Start of Source material

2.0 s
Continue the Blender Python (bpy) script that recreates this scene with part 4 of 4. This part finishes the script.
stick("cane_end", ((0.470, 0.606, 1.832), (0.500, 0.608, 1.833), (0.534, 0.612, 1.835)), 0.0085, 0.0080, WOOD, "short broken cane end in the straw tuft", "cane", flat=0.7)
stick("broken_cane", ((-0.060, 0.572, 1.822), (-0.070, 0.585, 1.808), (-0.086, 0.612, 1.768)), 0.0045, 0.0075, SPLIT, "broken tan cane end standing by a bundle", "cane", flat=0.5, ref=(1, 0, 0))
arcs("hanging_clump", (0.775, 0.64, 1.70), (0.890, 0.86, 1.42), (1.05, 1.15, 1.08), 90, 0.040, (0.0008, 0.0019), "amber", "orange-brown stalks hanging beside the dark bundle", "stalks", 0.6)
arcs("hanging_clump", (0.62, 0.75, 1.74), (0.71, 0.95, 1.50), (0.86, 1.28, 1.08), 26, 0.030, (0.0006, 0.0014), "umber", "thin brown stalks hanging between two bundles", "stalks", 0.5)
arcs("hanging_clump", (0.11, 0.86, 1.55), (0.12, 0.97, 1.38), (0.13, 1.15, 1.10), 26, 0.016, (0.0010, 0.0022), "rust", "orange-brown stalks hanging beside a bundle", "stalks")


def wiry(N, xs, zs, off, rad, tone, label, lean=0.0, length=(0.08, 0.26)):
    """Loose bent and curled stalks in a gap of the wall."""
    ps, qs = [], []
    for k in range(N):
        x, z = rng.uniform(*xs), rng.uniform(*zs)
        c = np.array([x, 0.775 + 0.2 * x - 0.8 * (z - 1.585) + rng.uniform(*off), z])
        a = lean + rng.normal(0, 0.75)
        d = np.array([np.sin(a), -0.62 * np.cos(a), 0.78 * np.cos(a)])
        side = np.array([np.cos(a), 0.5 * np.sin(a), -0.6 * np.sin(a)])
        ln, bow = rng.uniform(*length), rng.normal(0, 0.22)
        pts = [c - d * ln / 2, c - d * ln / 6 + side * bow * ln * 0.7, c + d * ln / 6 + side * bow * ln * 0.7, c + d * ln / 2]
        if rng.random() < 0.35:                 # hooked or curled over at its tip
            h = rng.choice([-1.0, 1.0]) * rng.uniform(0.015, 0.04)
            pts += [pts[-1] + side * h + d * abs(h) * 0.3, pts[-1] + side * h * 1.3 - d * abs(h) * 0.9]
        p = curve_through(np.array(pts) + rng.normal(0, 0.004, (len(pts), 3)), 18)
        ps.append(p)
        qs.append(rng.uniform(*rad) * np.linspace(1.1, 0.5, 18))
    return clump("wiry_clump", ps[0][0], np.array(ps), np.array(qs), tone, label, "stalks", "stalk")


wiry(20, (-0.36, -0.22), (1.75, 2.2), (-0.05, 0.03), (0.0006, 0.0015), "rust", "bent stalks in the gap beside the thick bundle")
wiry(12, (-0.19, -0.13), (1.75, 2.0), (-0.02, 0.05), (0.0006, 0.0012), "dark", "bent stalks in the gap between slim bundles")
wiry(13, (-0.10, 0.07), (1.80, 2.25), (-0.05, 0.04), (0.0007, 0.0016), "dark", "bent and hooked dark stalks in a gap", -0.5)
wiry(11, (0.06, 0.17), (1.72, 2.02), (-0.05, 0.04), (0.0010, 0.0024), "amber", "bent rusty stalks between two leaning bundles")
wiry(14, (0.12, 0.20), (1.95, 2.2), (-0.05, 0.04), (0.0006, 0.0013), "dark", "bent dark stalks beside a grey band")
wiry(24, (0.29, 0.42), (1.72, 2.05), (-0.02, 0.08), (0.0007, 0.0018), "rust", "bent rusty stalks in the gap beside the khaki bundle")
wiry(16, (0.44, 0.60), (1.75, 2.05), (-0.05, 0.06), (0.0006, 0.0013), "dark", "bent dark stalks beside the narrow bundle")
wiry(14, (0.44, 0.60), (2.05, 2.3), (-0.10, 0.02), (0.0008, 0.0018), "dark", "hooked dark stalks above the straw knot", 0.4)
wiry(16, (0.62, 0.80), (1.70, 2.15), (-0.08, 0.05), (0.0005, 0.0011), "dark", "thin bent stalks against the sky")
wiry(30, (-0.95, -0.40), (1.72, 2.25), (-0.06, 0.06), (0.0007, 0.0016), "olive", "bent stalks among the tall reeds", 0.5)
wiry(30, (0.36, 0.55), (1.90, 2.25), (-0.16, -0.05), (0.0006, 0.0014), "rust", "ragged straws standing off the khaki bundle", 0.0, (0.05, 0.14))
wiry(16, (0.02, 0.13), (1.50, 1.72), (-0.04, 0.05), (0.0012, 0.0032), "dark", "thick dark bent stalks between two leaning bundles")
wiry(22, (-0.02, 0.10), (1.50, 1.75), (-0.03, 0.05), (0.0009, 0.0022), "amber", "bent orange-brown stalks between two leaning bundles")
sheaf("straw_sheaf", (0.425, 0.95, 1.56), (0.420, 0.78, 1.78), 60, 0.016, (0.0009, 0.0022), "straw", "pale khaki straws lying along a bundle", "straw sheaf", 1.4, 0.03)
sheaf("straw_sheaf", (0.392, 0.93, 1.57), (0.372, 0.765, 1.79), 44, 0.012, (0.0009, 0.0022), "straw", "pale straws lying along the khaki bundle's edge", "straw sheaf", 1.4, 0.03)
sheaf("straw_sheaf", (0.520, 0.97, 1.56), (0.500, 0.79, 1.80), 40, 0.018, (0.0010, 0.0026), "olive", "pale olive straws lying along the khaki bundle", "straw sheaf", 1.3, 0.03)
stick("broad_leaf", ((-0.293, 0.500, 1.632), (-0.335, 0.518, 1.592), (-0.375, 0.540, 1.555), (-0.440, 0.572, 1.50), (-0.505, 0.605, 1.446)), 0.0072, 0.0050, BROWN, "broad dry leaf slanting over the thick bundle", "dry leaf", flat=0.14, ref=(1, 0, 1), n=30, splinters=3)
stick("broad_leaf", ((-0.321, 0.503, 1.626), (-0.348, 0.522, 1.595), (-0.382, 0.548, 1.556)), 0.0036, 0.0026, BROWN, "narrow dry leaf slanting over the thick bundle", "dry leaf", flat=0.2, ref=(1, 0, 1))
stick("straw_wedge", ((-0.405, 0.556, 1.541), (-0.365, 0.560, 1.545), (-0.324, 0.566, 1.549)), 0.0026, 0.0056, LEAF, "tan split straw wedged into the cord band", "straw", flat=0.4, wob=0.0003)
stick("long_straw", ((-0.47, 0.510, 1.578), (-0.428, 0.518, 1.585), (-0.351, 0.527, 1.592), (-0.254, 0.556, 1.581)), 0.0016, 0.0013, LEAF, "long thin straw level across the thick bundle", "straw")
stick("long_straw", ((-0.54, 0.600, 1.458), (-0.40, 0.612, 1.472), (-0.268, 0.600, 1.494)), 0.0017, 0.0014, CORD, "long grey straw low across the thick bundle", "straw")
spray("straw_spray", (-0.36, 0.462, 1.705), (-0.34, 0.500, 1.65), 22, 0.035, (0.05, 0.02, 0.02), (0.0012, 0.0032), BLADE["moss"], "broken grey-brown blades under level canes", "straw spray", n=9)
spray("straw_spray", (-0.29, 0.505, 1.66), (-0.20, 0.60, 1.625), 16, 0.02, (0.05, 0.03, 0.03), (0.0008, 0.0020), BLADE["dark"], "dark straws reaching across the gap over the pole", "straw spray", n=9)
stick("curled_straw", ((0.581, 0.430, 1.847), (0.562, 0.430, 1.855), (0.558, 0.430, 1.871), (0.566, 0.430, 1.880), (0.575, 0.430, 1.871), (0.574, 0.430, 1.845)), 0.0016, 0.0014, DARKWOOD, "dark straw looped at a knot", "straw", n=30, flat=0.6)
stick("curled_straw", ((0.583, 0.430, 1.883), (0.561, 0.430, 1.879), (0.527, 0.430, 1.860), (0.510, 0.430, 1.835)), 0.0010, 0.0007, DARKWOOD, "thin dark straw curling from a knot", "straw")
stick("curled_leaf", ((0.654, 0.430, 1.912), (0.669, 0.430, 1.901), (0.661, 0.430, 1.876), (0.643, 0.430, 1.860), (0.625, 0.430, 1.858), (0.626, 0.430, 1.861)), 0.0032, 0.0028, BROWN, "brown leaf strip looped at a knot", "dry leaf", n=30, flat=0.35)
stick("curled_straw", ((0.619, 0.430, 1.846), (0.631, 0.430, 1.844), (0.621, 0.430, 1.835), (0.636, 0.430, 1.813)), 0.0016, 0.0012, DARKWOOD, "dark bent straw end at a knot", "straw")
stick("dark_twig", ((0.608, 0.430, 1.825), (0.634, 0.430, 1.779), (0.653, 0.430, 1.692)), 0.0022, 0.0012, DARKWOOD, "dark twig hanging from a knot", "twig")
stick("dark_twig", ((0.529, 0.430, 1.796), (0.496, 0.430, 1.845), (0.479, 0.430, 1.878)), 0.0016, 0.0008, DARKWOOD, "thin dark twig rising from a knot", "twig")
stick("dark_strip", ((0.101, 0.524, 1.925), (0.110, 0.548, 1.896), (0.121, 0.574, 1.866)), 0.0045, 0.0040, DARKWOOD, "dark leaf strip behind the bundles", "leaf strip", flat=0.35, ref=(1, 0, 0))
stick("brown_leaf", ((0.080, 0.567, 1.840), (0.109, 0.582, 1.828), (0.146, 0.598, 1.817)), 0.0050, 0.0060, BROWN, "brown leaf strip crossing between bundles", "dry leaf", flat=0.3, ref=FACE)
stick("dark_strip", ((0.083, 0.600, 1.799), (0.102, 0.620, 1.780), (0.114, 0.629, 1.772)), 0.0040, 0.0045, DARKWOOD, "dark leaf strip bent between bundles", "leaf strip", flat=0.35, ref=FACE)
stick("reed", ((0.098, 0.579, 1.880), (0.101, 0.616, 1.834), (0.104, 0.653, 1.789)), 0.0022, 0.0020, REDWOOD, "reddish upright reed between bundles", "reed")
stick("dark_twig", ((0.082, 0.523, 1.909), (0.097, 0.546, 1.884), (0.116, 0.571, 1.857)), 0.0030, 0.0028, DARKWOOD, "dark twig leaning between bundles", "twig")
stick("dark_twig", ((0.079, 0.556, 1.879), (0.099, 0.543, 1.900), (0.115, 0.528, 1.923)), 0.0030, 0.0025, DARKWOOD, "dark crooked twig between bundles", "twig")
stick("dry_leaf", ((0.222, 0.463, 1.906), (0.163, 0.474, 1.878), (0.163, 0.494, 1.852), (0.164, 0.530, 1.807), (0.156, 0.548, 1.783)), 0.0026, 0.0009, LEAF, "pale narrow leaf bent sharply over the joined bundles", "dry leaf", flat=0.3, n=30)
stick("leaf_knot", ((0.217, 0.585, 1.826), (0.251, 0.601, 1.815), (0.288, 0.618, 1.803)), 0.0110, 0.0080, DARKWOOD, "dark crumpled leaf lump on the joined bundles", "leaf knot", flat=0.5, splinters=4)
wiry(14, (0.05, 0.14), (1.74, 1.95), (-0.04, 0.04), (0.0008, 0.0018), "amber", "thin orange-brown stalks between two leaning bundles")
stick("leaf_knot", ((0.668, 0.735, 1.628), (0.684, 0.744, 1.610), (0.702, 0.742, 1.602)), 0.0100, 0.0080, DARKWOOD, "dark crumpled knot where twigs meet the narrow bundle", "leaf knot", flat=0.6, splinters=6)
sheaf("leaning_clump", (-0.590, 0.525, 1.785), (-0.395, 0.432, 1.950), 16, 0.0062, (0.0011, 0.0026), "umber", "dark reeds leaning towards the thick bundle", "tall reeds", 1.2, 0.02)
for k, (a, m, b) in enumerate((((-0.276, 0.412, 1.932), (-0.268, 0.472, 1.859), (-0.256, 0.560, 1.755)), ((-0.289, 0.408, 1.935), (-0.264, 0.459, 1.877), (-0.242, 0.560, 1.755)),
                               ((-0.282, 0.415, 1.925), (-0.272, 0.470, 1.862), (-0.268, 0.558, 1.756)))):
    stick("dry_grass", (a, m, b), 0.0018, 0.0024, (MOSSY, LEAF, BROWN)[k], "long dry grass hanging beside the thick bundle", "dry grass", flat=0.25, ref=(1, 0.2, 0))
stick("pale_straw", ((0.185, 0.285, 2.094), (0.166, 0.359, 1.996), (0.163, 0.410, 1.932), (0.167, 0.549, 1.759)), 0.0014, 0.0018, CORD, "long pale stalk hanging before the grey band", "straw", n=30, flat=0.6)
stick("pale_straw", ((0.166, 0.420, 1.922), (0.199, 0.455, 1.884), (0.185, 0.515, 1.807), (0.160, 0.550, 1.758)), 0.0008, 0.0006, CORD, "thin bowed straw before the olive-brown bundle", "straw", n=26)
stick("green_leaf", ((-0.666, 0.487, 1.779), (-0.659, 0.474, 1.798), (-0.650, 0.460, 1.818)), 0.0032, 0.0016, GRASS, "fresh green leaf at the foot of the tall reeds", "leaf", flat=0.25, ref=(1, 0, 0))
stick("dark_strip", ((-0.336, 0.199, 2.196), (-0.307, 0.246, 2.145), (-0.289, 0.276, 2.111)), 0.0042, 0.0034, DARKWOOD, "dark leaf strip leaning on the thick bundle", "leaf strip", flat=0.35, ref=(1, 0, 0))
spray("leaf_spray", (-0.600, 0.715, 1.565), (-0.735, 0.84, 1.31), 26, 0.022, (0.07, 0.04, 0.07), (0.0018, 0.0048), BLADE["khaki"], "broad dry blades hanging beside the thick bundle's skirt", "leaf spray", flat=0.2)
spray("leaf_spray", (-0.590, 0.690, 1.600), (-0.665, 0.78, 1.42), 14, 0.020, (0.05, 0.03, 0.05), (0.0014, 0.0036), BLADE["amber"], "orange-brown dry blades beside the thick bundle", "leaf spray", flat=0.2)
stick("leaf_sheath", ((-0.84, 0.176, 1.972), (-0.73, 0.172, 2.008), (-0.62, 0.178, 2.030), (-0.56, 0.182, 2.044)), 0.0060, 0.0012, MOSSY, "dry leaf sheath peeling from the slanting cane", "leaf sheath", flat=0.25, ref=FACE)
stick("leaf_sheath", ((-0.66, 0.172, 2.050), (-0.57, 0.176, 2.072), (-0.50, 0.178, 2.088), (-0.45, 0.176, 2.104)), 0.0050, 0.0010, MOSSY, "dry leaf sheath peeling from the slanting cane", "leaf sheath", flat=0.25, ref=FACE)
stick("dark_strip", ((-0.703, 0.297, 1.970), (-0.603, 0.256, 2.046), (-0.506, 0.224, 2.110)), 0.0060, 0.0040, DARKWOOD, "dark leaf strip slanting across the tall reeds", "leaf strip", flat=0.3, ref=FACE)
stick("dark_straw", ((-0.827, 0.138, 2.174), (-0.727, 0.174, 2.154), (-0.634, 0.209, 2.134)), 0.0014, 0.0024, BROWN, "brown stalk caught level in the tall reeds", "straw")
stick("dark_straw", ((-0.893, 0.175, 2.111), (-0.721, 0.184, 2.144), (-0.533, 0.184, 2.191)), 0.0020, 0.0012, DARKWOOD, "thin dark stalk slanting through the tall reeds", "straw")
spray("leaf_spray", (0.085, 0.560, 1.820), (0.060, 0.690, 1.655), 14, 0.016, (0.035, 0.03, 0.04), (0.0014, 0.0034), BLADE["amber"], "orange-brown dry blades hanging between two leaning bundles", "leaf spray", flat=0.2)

End of Source material

Directions ▸ In the listing above, reproduce the first line and each one after it through the line that contains "hanging beside a".

Answer to the task ▸
2.0 s
Continue the Blender Python (bpy) script that recreates this scene with part 4 of 4. This part finishes the script.
stick("cane_end", ((0.470, 0.606, 1.832), (0.500, 0.608, 1.833), (0.534, 0.612, 1.835)), 0.0085, 0.0080, WOOD, "short broken cane end in the straw tuft", "cane", flat=0.7)
stick("broken_cane", ((-0.060, 0.572, 1.822), (-0.070, 0.585, 1.808), (-0.086, 0.612, 1.768)), 0.0045, 0.0075, SPLIT, "broken tan cane end standing by a bundle", "cane", flat=0.5, ref=(1, 0, 0))
arcs("hanging_clump", (0.775, 0.64, 1.70), (0.890, 0.86, 1.42), (1.05, 1.15, 1.08), 90, 0.040, (0.0008, 0.0019), "amber", "orange-brown stalks hanging beside the dark bundle", "stalks", 0.6)
arcs("hanging_clump", (0.62, 0.75, 1.74), (0.71, 0.95, 1.50), (0.86, 1.28, 1.08), 26, 0.030, (0.0006, 0.0014), "umber", "thin brown stalks hanging between two bundles", "stalks", 0.5)
arcs("hanging_clump", (0.11, 0.86, 1.55), (0.12, 0.97, 1.38), (0.13, 1.15, 1.10), 26, 0.016, (0.0010, 0.0022), "rust", "orange-brown stalks hanging beside a bundle", "stalks")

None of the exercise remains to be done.